隠された一面にゾッとする!宿野かほる『ルビンの壺が割れた』

 隠された一面にゾッとする! 宿野かほる『ルビンの壺が割れた』

 ルビンの壺は、一枚の絵の中で白い部分と黒い部分とで見え方が違う一種のトリックアートだ。表紙の絵を見た限りではどういう話だかわからなかったが、一ページ目から引きつけられた。

 ある中年男女のSNS上でのやりとりで、物語は進む。インターネットを始めたばかりだという水谷一馬は、SNSで見つけた元婚約者の未帆子にメッセージを送る。初めの何通かは無視をしていた未帆子だったが、一馬が数通送った後、返事をするようになる。

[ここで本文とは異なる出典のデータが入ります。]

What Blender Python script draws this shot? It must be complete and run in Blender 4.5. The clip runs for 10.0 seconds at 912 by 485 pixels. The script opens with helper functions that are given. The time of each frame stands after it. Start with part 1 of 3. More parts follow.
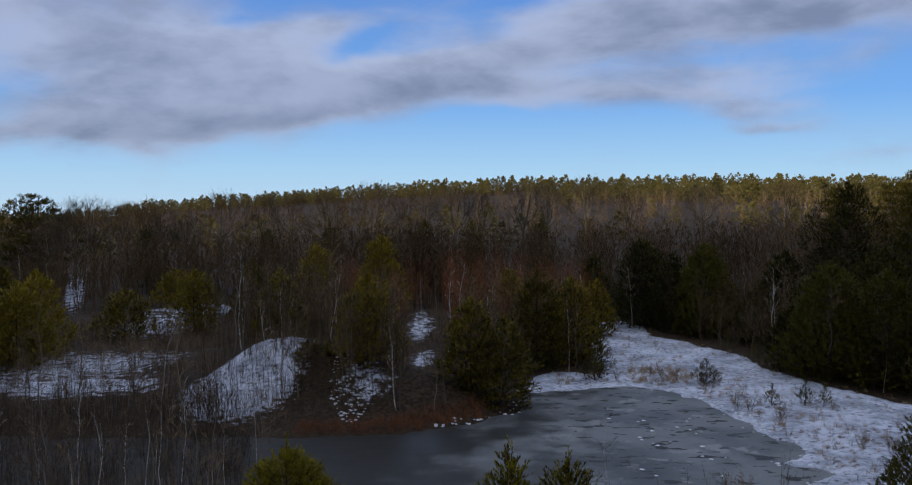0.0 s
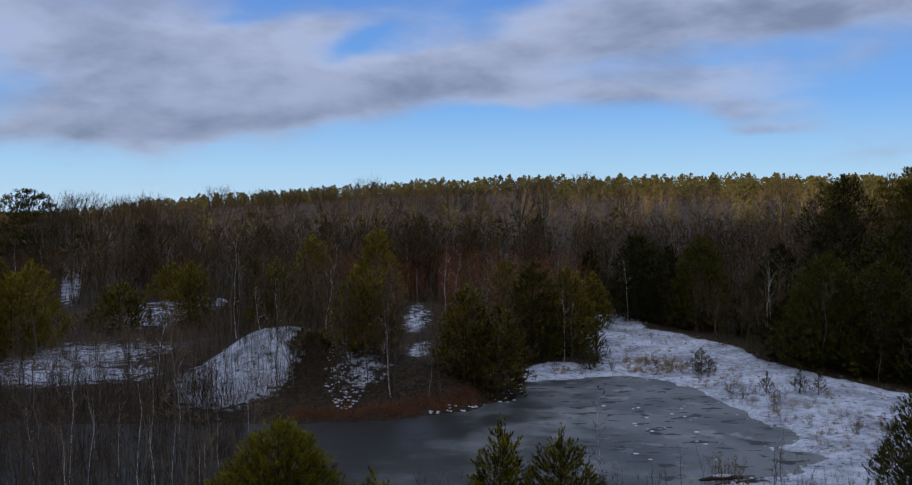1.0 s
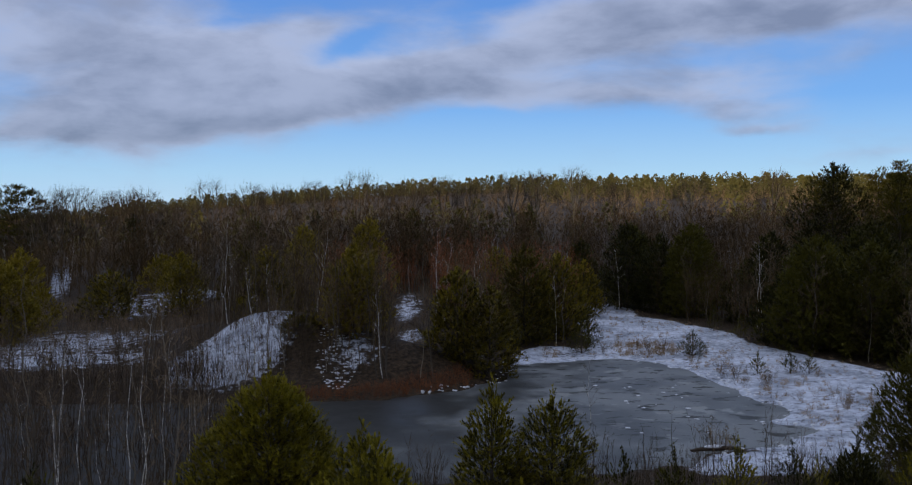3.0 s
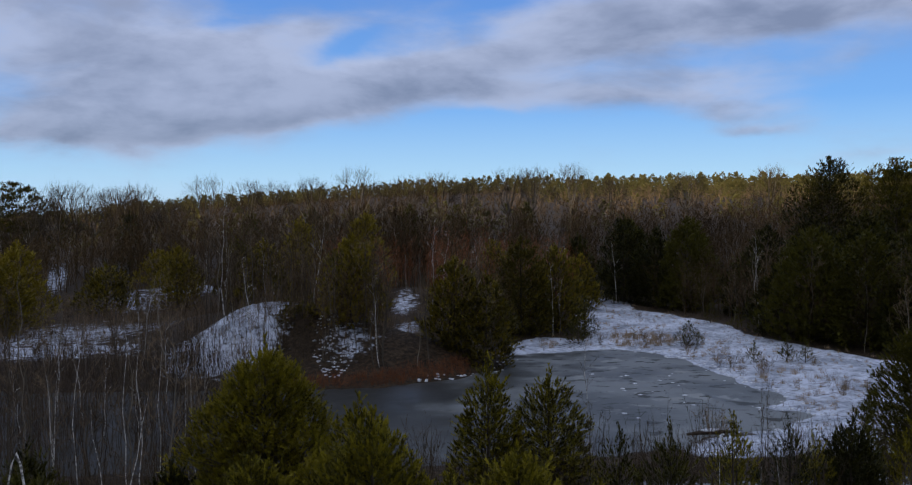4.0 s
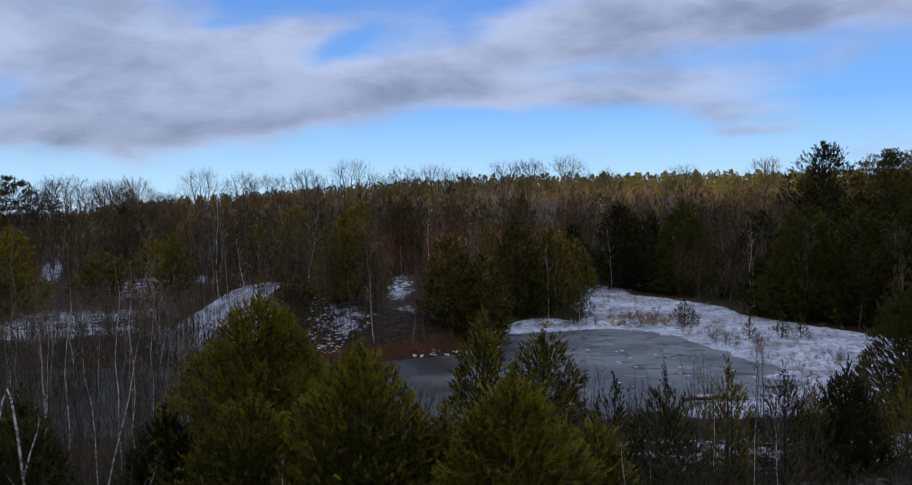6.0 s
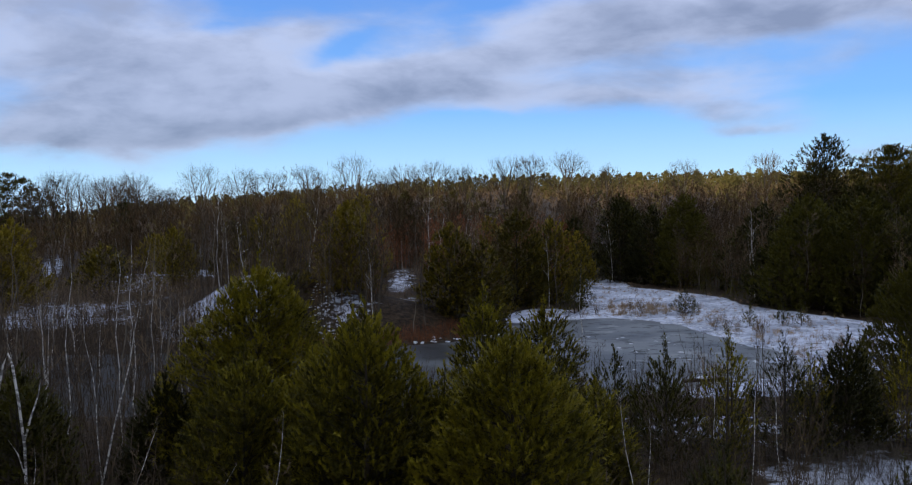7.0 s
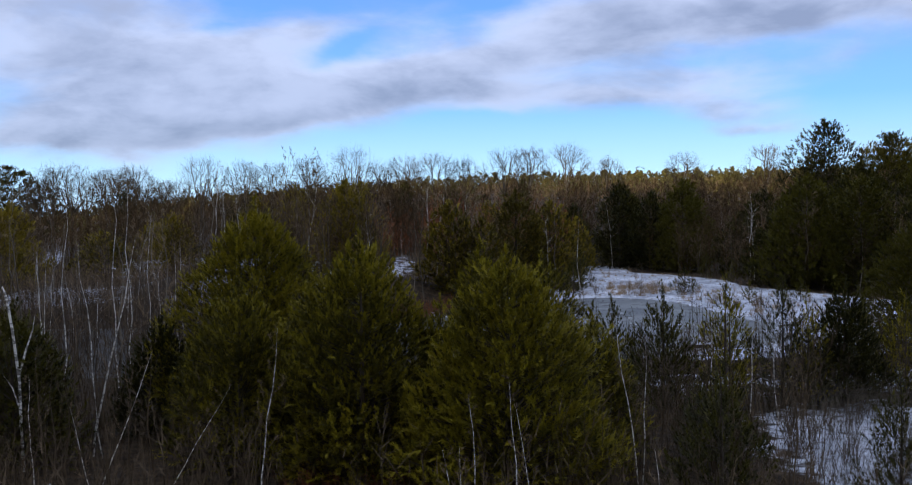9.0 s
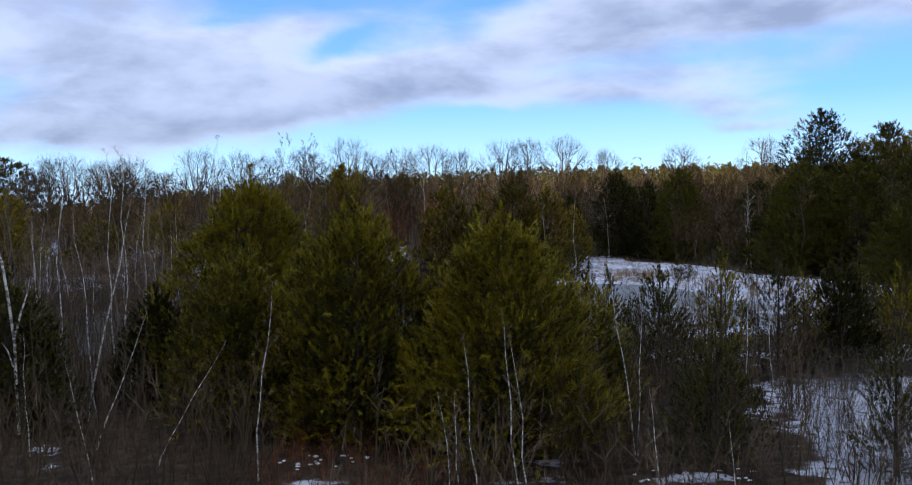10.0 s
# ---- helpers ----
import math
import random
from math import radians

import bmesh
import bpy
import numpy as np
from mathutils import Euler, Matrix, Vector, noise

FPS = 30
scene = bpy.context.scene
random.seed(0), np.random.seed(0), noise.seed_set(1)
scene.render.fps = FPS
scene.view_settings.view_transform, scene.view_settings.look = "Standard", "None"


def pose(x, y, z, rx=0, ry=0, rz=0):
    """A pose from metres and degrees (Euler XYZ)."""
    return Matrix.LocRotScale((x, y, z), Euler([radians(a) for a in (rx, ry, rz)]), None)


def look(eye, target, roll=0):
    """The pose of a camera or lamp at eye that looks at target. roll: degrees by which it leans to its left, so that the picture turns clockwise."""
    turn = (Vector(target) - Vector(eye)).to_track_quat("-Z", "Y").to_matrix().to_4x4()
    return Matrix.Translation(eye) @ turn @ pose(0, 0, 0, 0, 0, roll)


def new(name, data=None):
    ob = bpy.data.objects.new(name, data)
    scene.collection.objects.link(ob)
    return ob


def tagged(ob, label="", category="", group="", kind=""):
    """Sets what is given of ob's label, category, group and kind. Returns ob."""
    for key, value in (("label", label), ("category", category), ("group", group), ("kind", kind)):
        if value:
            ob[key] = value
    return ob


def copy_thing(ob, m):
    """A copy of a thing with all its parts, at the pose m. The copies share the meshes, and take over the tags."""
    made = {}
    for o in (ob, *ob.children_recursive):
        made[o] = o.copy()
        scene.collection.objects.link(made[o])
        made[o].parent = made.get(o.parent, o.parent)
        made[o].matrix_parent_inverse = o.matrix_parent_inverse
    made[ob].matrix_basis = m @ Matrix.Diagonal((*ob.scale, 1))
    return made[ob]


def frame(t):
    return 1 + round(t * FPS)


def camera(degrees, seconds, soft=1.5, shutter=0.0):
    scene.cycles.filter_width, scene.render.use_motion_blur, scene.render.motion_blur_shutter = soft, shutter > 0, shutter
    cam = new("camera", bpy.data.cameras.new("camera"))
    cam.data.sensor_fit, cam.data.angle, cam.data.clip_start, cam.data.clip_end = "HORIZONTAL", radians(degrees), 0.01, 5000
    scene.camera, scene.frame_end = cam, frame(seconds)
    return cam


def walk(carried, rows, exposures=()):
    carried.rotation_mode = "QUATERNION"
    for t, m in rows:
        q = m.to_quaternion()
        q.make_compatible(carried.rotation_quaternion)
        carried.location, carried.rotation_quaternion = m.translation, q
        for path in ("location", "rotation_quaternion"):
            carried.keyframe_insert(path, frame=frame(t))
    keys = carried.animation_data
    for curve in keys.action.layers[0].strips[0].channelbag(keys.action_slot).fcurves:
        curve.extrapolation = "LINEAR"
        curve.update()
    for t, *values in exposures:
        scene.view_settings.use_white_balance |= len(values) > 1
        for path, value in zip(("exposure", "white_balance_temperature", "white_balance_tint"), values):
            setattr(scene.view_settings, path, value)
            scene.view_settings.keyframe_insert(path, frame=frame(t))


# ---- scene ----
cam = camera(55.5, 10.0, soft=1.2)
METRES, EYE, TILT, LEAN, TURN = 12.0, 20.0, -1.7, 0.0, 0.0
ROWS = [
    (0.0, 0.0, 0.0, 0.0, 0.0, 0.0, -0.0),
    (0.5, 0.0123, 0.0021, -0.0493, -0.17, -0.04, -0.05),
    (1.0, 0.0181, 0.0014, -0.1039, -0.18, -0.01, -0.07),
    (1.5, 0.0212, 0.0046, -0.1579, -0.73, 0.04, -0.1),
    (2.0, 0.0261, 0.005, -0.1945, -0.48, 0.15, -0.05),
    (2.5, 0.0234, 0.0039, -0.2347, -0.58, 0.1, 0.06),
    (4.0, 0.0279, 0.0013, -0.3798, -0.9, 0.16, 0.2),
    (4.5, 0.0298, 0.0071, -0.432, -0.9, 0.2, 0.31),
    (5.0, 0.0329, 0.009, -0.4839, -0.9, 0.18, 0.38),
    (5.5, 0.0346, 0.0134, -0.5297, -1.16, 0.19, 0.43),
    (7.0, 0.0382, 0.009, -0.6932, -1.11, 0.26, 0.58),
    (7.5, 0.041, 0.0116, -0.7422, -1.14, 0.31, 0.63),
    (8.0, 0.0461, 0.0144, -0.7956, -1.2, 0.28, 0.66),
    (8.5, 0.048, 0.017, -0.8414, -1.16, 0.28, 0.67),
    (9.0, 0.0512, 0.0177, -0.8942, -1.07, 0.27, 0.7),
    (9.5, 0.0531, 0.0177, -0.9425, -1.29, 0.17, 0.74),
    (10.0, 0.0548, 0.0186, -0.9955, -1.25, 0.03, 0.7),
]
EXPOSURES = [(0.0, -0.02), (5.0, 0.12), (7.5, 0.37), (9.0, 0.57), (10.0, 0.74)]
walk(cam, [(t, pose(0, 0, EYE, TILT, LEAN, TURN) @ pose(METRES * x, METRES * y, METRES * z, 90 + pitch, roll, yaw)) for t, x, y, z, yaw, pitch, roll in ROWS], EXPOSURES)

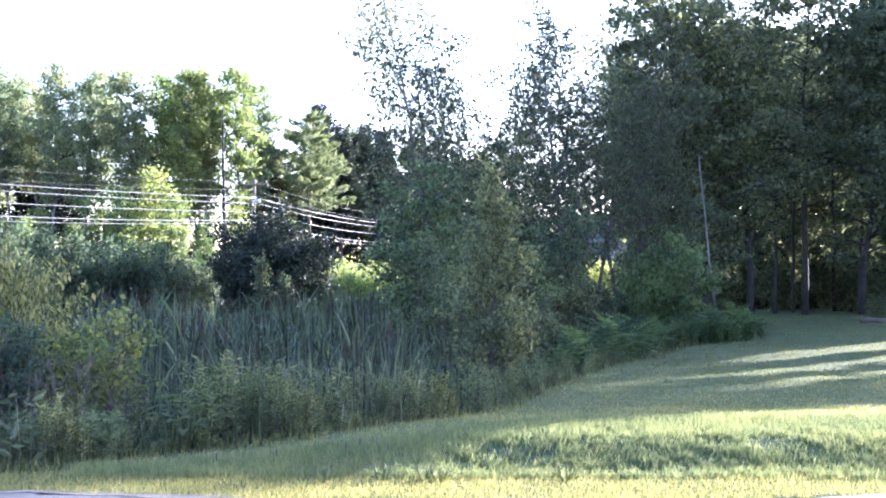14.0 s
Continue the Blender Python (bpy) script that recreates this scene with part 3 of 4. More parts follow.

 物語の冒頭では、結婚が破談になった二人の懐かしい昔話だなぁと思う。ここからどうミステリー的展開になるのだろう。面白いと有名な本作に期待を膨らませながら読み進めていくと、だんだんと不穏な空気が混じってくる。

 大学生の頃の一馬は真っ直ぐな青年で、演劇部の部長でもあった。しかし、好青年であったはずの元婚約者に対して、未帆子はどことなく冷たい。読者の私も一馬のメッセージを読んでいるうちに、その、真っ直ぐさがだんだんと気持ち悪くなってくる。

 終盤、ある事実が明かされる。一馬と未帆子で見えている世界が全然違ったんだなと思った。何か喧嘩などがあったときに、一方の意見だけではなく、他方の意見に耳を傾けないと客観的な判断がつかないということがよくある。そういったことがよくわかる一冊だった。

 立場が違うだけで、見えている景色が全然違う。いや、見えている景色というより、自分が見たい景色、だろうか。最後の一文が爽快。